== PROMPT ==
Of all the lines in the material below, how many include the string "recreates"? Give the number only.

== EXERCISE INPUT ==
## Begin

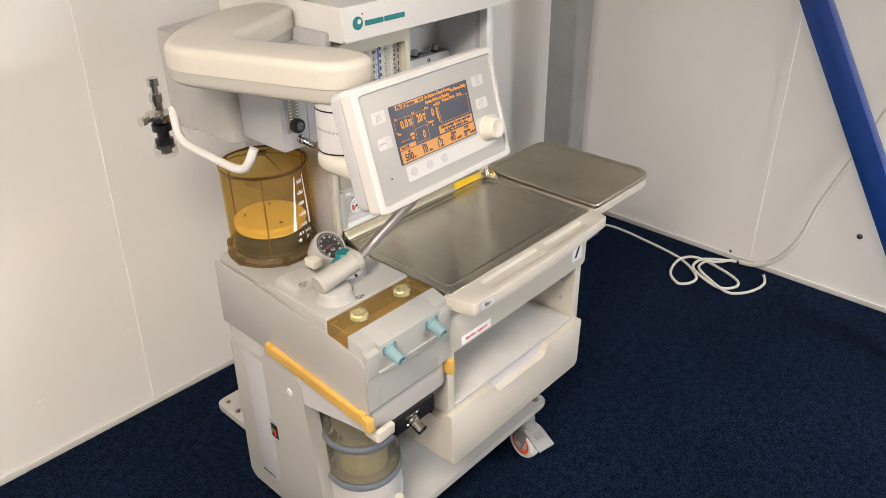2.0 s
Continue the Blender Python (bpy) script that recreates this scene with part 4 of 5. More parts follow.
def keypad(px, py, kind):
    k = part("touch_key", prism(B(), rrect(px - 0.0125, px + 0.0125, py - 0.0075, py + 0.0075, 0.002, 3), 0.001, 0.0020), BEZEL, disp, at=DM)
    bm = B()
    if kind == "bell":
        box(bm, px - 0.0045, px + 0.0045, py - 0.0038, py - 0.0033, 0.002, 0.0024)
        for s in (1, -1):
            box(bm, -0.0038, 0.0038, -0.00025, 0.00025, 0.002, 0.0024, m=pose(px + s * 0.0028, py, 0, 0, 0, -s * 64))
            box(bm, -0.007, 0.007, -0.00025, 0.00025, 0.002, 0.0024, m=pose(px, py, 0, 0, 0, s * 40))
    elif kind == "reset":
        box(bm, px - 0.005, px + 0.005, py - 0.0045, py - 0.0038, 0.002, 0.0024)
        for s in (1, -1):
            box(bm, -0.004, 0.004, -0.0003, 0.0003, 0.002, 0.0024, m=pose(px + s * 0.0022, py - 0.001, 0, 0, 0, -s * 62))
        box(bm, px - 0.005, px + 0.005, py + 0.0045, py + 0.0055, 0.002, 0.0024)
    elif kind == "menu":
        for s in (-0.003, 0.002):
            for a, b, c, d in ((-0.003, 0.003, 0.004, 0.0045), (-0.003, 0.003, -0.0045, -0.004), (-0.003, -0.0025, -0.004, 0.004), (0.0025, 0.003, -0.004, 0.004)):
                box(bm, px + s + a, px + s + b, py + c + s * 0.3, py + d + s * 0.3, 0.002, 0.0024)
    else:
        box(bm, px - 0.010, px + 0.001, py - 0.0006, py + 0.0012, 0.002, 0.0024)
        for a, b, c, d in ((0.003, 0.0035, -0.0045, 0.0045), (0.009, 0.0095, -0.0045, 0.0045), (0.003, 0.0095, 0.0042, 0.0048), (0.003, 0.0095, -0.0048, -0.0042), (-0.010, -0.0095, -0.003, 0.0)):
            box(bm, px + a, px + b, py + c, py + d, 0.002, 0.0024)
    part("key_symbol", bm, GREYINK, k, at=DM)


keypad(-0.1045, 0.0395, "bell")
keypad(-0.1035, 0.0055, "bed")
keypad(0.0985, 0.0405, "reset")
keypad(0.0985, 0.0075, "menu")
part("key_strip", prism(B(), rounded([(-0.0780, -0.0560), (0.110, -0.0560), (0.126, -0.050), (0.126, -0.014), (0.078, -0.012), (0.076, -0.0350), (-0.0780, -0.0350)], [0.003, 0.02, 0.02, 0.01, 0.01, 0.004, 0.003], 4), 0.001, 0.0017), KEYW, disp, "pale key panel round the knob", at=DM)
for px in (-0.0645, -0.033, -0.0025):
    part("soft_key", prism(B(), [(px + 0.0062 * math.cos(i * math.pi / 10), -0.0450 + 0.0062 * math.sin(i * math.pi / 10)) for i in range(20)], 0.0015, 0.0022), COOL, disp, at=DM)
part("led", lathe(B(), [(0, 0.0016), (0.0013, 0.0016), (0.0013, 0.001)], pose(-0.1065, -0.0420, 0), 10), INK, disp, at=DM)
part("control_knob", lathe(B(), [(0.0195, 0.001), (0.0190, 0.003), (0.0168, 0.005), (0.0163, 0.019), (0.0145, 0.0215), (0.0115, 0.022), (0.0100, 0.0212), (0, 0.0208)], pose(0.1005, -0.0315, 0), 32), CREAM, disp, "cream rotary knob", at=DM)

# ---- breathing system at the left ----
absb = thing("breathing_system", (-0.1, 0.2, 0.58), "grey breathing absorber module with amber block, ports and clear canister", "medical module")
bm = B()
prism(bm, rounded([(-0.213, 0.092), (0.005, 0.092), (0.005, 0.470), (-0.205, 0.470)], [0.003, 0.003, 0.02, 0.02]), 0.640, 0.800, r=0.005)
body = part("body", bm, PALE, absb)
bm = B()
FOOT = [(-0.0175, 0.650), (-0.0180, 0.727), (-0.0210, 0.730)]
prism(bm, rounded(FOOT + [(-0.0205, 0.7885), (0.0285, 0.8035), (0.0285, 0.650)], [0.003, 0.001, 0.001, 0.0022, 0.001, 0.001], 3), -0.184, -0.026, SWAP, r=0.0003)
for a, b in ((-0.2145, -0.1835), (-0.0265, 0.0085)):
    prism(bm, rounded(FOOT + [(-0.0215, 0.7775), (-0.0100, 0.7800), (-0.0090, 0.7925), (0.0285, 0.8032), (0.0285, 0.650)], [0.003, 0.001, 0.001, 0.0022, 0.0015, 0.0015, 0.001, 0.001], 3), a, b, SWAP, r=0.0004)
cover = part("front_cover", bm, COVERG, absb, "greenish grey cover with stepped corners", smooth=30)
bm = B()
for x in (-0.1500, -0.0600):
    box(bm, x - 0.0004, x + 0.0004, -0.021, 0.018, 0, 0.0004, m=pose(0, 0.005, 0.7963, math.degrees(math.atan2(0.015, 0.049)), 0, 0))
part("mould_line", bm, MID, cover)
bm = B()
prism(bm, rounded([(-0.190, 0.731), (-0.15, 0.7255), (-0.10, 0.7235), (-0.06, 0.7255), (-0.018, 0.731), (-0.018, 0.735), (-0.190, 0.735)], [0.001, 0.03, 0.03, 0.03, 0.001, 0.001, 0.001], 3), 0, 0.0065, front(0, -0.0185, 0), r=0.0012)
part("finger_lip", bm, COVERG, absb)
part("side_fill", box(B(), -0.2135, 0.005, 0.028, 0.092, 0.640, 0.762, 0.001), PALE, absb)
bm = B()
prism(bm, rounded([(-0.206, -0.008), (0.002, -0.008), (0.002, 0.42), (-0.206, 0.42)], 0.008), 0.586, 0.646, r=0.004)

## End
## Begin

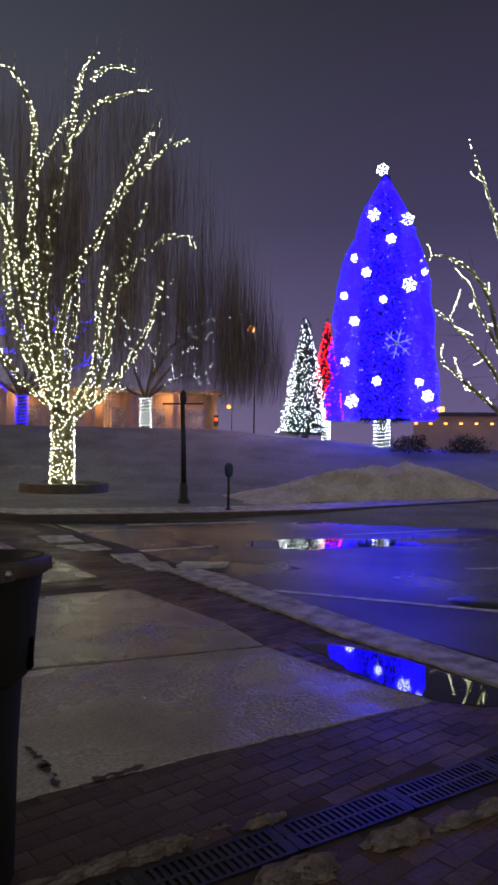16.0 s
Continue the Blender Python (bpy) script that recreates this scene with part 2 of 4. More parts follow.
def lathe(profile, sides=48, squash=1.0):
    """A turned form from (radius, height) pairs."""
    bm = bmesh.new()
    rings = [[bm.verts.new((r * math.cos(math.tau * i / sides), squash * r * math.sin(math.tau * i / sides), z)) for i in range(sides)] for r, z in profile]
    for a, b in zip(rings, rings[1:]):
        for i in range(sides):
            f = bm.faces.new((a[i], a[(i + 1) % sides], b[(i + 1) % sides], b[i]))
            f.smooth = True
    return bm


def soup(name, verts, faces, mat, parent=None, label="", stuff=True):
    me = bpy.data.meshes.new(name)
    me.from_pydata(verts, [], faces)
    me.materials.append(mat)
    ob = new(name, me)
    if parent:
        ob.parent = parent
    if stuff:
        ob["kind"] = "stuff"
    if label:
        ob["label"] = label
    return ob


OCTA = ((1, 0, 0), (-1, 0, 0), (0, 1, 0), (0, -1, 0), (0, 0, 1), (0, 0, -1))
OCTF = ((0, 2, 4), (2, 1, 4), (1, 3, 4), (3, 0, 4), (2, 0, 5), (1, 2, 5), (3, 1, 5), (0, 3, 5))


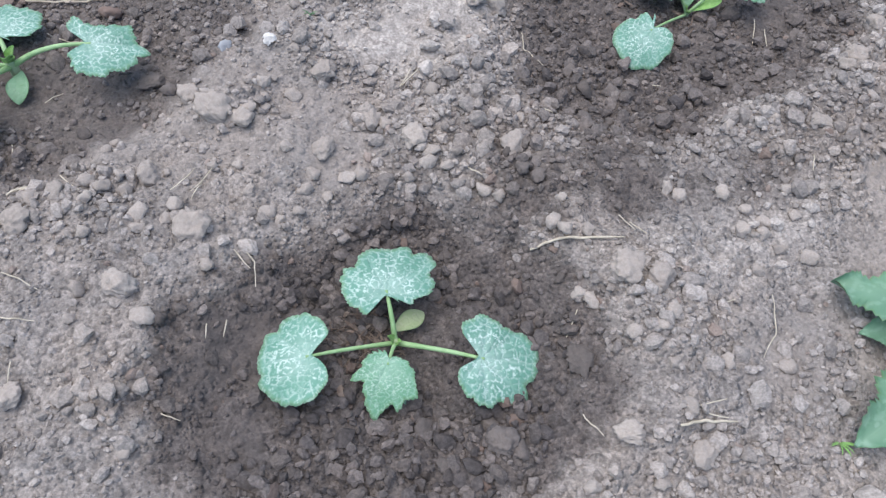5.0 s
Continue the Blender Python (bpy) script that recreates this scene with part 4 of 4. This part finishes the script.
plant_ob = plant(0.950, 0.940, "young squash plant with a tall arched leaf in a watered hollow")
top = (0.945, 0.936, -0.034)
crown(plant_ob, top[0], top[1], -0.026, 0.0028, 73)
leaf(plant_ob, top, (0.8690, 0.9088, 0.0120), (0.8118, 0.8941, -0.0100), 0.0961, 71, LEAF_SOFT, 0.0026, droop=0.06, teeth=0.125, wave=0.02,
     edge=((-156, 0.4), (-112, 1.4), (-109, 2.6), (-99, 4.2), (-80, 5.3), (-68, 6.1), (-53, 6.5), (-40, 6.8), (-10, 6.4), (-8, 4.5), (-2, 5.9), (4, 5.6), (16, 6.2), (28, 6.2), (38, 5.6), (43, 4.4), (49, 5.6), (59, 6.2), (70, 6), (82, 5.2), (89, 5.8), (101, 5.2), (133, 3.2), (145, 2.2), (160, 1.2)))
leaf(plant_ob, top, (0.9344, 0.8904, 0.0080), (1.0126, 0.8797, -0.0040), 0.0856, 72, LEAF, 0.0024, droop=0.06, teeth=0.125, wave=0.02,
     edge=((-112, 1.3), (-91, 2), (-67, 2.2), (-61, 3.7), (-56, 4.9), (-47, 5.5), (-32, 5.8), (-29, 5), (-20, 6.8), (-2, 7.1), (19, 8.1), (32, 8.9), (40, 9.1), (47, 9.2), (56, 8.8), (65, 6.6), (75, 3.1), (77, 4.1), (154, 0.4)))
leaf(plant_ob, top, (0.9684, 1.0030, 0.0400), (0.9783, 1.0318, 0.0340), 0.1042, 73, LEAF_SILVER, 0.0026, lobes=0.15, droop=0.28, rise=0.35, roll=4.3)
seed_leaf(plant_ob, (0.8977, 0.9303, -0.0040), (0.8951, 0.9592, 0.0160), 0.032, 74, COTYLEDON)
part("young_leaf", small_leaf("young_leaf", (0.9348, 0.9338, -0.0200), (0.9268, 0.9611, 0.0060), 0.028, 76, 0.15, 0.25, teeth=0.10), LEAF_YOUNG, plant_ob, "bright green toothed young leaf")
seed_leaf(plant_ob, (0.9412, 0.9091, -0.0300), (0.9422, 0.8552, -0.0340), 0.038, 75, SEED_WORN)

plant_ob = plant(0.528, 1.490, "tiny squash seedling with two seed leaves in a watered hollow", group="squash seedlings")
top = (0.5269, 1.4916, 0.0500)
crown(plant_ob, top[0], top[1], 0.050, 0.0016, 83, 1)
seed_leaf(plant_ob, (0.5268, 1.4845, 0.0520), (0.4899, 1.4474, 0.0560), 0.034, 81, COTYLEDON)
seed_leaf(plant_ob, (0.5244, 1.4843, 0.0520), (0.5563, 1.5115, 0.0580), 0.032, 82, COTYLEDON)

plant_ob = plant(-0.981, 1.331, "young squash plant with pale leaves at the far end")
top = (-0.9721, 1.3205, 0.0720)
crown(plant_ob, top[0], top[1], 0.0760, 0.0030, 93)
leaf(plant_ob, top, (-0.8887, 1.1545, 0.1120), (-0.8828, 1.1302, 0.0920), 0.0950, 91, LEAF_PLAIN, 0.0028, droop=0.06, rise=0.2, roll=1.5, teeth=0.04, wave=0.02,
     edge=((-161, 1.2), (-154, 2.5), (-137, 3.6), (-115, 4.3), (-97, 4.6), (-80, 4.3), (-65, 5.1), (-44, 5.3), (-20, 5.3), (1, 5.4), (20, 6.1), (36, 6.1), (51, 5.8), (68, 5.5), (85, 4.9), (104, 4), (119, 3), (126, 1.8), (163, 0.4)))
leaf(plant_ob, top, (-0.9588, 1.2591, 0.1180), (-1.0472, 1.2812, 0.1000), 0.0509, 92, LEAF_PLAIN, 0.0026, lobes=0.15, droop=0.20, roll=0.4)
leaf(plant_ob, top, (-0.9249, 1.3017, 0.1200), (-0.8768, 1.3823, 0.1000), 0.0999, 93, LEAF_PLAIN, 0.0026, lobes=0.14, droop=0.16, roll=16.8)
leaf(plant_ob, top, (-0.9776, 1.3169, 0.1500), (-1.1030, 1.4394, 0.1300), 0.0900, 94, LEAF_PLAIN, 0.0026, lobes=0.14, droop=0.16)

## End
## Begin

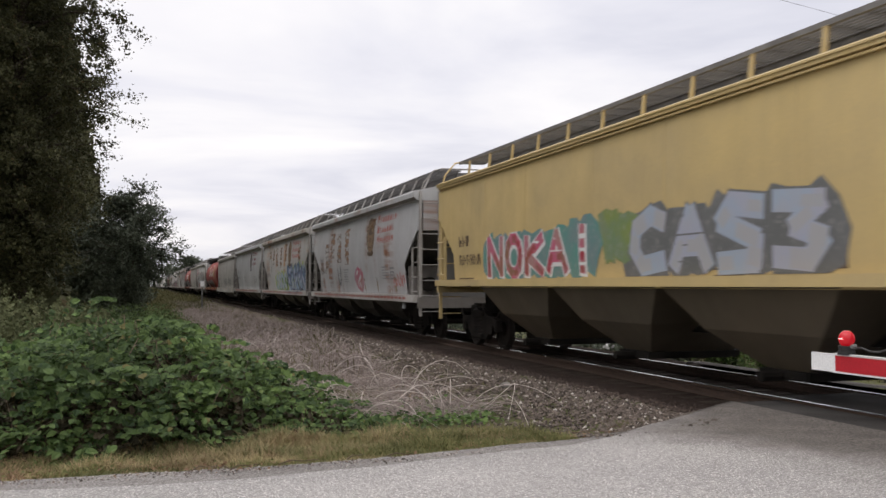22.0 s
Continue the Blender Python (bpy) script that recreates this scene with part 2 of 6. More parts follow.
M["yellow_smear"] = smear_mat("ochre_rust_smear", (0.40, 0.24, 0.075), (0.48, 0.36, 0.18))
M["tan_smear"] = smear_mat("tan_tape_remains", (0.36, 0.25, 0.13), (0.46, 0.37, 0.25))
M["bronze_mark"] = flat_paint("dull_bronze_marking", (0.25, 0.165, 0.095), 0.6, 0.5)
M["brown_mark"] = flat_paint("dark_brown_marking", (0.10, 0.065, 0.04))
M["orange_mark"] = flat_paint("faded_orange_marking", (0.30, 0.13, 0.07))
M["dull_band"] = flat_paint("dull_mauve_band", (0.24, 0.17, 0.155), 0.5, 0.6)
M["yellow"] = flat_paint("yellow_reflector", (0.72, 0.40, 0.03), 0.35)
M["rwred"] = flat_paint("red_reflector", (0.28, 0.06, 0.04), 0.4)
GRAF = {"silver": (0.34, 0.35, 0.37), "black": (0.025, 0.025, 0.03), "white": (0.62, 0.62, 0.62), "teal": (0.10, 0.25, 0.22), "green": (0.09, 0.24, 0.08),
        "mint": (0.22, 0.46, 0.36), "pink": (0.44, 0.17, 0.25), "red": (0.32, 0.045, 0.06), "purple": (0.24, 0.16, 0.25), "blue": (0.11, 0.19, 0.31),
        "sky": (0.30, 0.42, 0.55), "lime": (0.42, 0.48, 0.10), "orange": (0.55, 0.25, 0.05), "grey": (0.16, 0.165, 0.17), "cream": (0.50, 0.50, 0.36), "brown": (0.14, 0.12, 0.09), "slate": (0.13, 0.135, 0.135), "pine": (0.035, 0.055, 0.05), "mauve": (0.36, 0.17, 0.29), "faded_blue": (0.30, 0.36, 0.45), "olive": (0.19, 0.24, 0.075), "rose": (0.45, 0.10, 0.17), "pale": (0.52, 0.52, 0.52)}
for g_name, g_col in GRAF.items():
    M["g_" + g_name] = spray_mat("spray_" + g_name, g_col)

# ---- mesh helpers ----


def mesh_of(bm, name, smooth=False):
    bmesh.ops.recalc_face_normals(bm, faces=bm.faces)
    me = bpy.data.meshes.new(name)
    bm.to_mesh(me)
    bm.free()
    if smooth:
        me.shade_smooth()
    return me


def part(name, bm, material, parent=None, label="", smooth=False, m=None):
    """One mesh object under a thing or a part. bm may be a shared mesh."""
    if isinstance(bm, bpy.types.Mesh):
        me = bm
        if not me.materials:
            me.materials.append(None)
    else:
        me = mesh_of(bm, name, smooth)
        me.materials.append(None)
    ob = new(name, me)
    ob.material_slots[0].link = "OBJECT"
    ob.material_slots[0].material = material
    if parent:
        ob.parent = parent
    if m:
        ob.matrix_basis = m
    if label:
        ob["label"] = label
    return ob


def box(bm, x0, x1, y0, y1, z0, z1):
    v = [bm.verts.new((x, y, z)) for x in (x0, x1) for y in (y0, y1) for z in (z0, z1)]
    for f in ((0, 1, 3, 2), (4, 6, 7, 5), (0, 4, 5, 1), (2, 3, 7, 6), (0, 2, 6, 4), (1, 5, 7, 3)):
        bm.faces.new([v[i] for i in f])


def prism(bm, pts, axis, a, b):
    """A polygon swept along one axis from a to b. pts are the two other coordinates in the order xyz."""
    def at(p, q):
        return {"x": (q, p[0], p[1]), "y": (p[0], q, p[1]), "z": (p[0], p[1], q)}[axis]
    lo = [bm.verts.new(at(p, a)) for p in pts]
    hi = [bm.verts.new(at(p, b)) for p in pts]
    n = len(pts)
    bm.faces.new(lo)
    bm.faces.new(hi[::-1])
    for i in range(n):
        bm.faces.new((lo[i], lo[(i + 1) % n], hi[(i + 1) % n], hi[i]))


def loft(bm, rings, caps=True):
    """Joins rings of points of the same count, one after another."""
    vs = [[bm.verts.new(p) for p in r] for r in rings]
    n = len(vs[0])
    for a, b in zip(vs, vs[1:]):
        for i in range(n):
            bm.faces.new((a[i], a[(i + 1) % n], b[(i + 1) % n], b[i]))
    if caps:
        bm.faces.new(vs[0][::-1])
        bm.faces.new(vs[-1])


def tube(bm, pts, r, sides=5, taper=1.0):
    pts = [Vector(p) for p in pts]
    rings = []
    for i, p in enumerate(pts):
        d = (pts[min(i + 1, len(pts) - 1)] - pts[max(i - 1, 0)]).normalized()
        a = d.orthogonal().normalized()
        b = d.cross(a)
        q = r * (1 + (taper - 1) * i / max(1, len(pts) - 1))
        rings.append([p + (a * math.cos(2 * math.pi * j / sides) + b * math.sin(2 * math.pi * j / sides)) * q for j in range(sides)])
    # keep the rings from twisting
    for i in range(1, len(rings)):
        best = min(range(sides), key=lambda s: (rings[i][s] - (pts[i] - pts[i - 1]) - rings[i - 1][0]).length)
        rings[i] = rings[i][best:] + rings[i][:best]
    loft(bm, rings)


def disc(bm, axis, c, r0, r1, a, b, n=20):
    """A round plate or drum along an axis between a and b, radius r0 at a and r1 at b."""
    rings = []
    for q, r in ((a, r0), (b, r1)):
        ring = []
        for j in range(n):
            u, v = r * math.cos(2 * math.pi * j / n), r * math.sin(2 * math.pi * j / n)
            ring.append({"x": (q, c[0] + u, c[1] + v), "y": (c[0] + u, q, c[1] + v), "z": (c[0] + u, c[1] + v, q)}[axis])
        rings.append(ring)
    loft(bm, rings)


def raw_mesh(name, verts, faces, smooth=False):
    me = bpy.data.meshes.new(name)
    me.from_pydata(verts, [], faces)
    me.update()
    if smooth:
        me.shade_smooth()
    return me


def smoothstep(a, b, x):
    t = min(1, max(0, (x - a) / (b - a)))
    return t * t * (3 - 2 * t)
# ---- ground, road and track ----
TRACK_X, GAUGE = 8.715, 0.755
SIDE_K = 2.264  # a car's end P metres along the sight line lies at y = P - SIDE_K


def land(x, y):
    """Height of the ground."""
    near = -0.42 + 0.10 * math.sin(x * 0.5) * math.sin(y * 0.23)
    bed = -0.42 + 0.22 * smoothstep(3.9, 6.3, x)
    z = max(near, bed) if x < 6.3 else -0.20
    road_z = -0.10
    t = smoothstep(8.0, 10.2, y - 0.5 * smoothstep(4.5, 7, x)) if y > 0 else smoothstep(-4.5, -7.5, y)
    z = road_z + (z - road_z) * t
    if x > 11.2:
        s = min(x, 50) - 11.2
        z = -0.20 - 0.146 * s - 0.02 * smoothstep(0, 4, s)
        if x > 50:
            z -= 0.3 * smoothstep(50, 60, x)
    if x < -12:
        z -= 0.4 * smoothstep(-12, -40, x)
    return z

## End

== WORKED ANSWER ==
4